The model itself is also evolving. BYOP is beginning to blur the line between developer, energy provider, and compute customer. Reuters recently reported that Microsoft, Chevron, and Engine No. 1 have entered into an exclusivity agreement tied to a proposed West Texas natural gas facility expected to generate up to 2.5 GW. While commercial terms remain in flux, the structure is clear: large compute buyers are moving upstream into generation procurement and structured energy partnerships rather than relying solely on utility service or renewable PPAs.
The Regulatory and Community Reckoning
This shift introduces new tensions for utilities and regulators. Recent discussions in PJM around behind-the-meter generation highlight the challenge.
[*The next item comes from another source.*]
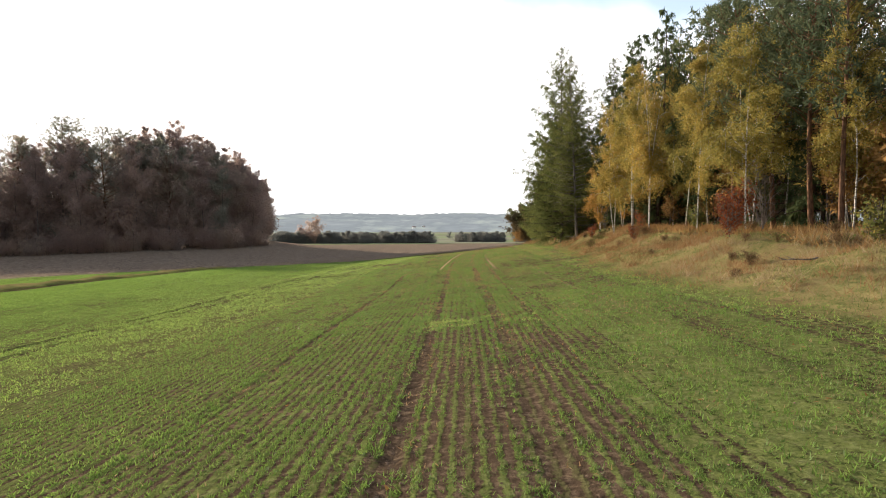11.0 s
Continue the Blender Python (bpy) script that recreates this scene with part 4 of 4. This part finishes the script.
# brambles and low weeds on the bank
BRAMBLE = foliage("bramble leaves", ((0, (.07, .06, .026)), (.4, (.14, .105, .045)), (.75, (.23, .13, .06)), (1, (.36, .24, .12))), .4)
brambles = [tree_thing("bramble_clump", broadleaf("bramble", 1.0, sd, 520, .075, .75, .0, .15, 4, PINE_BARK, mat, .3, .006, 0, .8, .5), label, "bramble", "bramble clumps on the bank", "leaves", "stems")
            for sd, mat, label in ((101, BRAMBLE, "low brown bramble clump on the grassy bank"), (102, VERGE_GREEN, "low dull green weed clump on the grassy bank"))]
random.seed(17)
for k in range(120):
    by = random.uniform(2, 208) if k < 60 else random.uniform(84, 165)
    bx = field_edge(by) + random.uniform(1.0, 5.5)
    plant(brambles[0 if random.random() < .65 else 1], float(bx), by, random.uniform(.2, .55), sink=.05)
# tussocks on the bank
m = 2000
ty = rng.uniform(0, 212, m)
tx = field_edge(ty) + .5 + rng.random(m) ** 1.2 * 6
stand = rng.random(m) < smooth(.38, .62, value_noise(tx, ty, 3.1, 35))
tx, ty = tx[stand], ty[stand]
brown = ty > 106
tagged(new("tussock_grass", blades_mesh("tussock grass", tx[~brown], ty[~brown], 34, (.2, .62), (.007, .016), .6, DRY_GRASS, 29, .12)), "tall straw-coloured tussocks of grass on the bank", "grass", kind="stuff")
tagged(new("withered_weeds", blades_mesh("withered weeds", tx[brown], ty[brown], 40, (.18, .6), (.008, .018), .75, RED_GRASS, 30, .18)), "withered reddish brown weeds on the bank", "weeds", kind="stuff")
n = 30000
y = rng.uniform(1, 175, n)
x = lane(y) + rng.uniform(-6, 9, n)
keep = (x < field_edge(y)) & (rng.random(n) < .13 + .45 * smooth(-2, 6, x - lane(y)) + .42 * smooth(85, 115, y))
tagged(new("fallen_leaves", blades_mesh("fallen leaves", x[keep], y[keep], 1, (.03, .07), (.025, .05), 2.5, FALLEN, 10)), "scattered dry brown leaves and withered weeds on the field", "leaves", kind="stuff")


n = 62000
y = rng.uniform(84, 176, n)
r = rng.uniform(-7, 8.5, n)
x = lane(y) + r
keep = (x < field_edge(y)) & (rng.random(n) < smooth(84, 112, y) * (.3 + .7 * smooth(-6, 1, r)) * np.clip(2.2 * value_noise(x, y, 1.3, 71) - .4, .1, 1)) & (np.abs(r - 6.2) > .2) & (np.abs(r - 2.75) > .15) & (np.abs(r + .31 - .016 * (y - 146)) > .2)
tagged(new("withered_weeds", blades_mesh("field weeds", x[keep], y[keep], 5, (.03, .075), (.008, .02), .9, FIELD_WEED, 33, .08)), "low withered brown weeds among the crop", "weeds", kind="stuff")

# crumbs of soil in the wheel tracks and thin places
rng = np.random.default_rng(15)
n = 9000
y = rng.uniform(1, 172, n)
r = np.where(rng.random(n) < .6, rng.choice([0, 1.55, -.45, .75], n, p=[.45, .4, .08, .07]) + rng.normal(size=n) * .1, rng.uniform(-4, 6, n))
x = r + lane(y)
size = rng.uniform(.012, .04, n) * (1 - .3 * (np.abs(r) > 2))
corner = np.array([[1, 0, 0], [-.5, .87, 0], [-.5, -.87, 0], [0, 0, .55]])
turn = rng.uniform(0, 6.28, n)
v = corner[None] * size[:, None, None] * rng.uniform(.6, 1.3, (n, 4, 3))
v = np.stack([v[..., 0] * np.cos(turn)[:, None] - v[..., 1] * np.sin(turn)[:, None], v[..., 0] * np.sin(turn)[:, None] + v[..., 1] * np.cos(turn)[:, None], v[..., 2]], -1)
v = v + np.stack([x, y, height(x, y) - .045 * (np.minimum(np.abs(r), np.abs(r - 1.55)) < .15)], 1)[:, None]
f = np.array([[0, 1, 3], [1, 2, 3], [2, 0, 3]])[None] + 4 * np.arange(n)[:, None, None]
tagged(new("soil_crumbs", mesh_from("soil crumbs", v.reshape(-1, 3), f.reshape(-1, 3), CRUMB)), "brown crumbs of soil in the wheel tracks", "soil", kind="stuff")

# clods turned up by the plough
rng = np.random.default_rng(16)
n = 15000
x = rng.uniform(-32, 16, n)
y = plough_line(x) + 1.2 + rng.exponential(22, n)
size = rng.uniform(.05, .16, n)
turn = rng.uniform(0, 6.28, n)
v = corner[None] * size[:, None, None] * rng.uniform(.6, 1.4, (n, 4, 3))
v = np.stack([v[..., 0] * np.cos(turn)[:, None] - v[..., 1] * np.sin(turn)[:, None], v[..., 0] * np.sin(turn)[:, None] + v[..., 1] * np.cos(turn)[:, None], v[..., 2]], -1)
v = v + np.stack([x, y, height(x, y) + .02], 1)[:, None]
f = np.array([[0, 1, 3], [1, 2, 3], [2, 0, 3]])[None] + 4 * np.arange(n)[:, None, None]
tagged(new("plough_clods", mesh_from("plough clods", v.reshape(-1, 3), f.reshape(-1, 3), CLOD)), "pale dry clods of ploughed earth", "soil", kind="stuff")
# bracken and litter on the floor of the wood
n = 16000
y = rng.uniform(-2, 212, n)
x = field_edge(y) + rng.uniform(4, 17, n)
keep = rng.random(n) < np.clip(2.2 * value_noise(x, y, 2.2, 41) - .4, .05, 1)
tagged(new("bracken", blades_mesh("bracken", x[keep], y[keep], 6, (.2, .6), (.02, .06), .8, RUST_LEAVES, 21, .15)), "withered brown bracken and brambles under the trees", "bracken", kind="stuff")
If large loads begin to self-supply, utilities risk losing anticipated demand growth while still being expected to maintain grid readiness and provide partial interconnection. That raises difficult questions: Who pays for transmission upgrades built for loads that may not fully materialize? How should standby and backup service be priced? When does self-supply become a cost shift, and when is it a rational response to delays in grid delivery?
There is also a local political dimension. BYOP may ease strain on constrained grids, but it can intensify concerns around air emissions, water use, noise, land use, and potential ratepayer exposure if dedicated generation is later integrated into the broader system. Pushback around projects in El Paso and the Memphis/Southaven corridor underscores the point. Self-supplied power is not automatically viewed as a community benefit. It can be perceived instead as a private industrial power system operating within a public environmental and regulatory landscape.
The BYOP ethos is now far from any niche workaround. It is becoming an organizing principle for AI-era data center development. Power strategy is moving to the front of the process, shaping site selection around fuel availability, generation pathways, and speed to energization rather than legacy assumptions about grid access. The shift is simple but profound. The old model was “bring your load to the grid.” The new model is “bring your grid to the load.”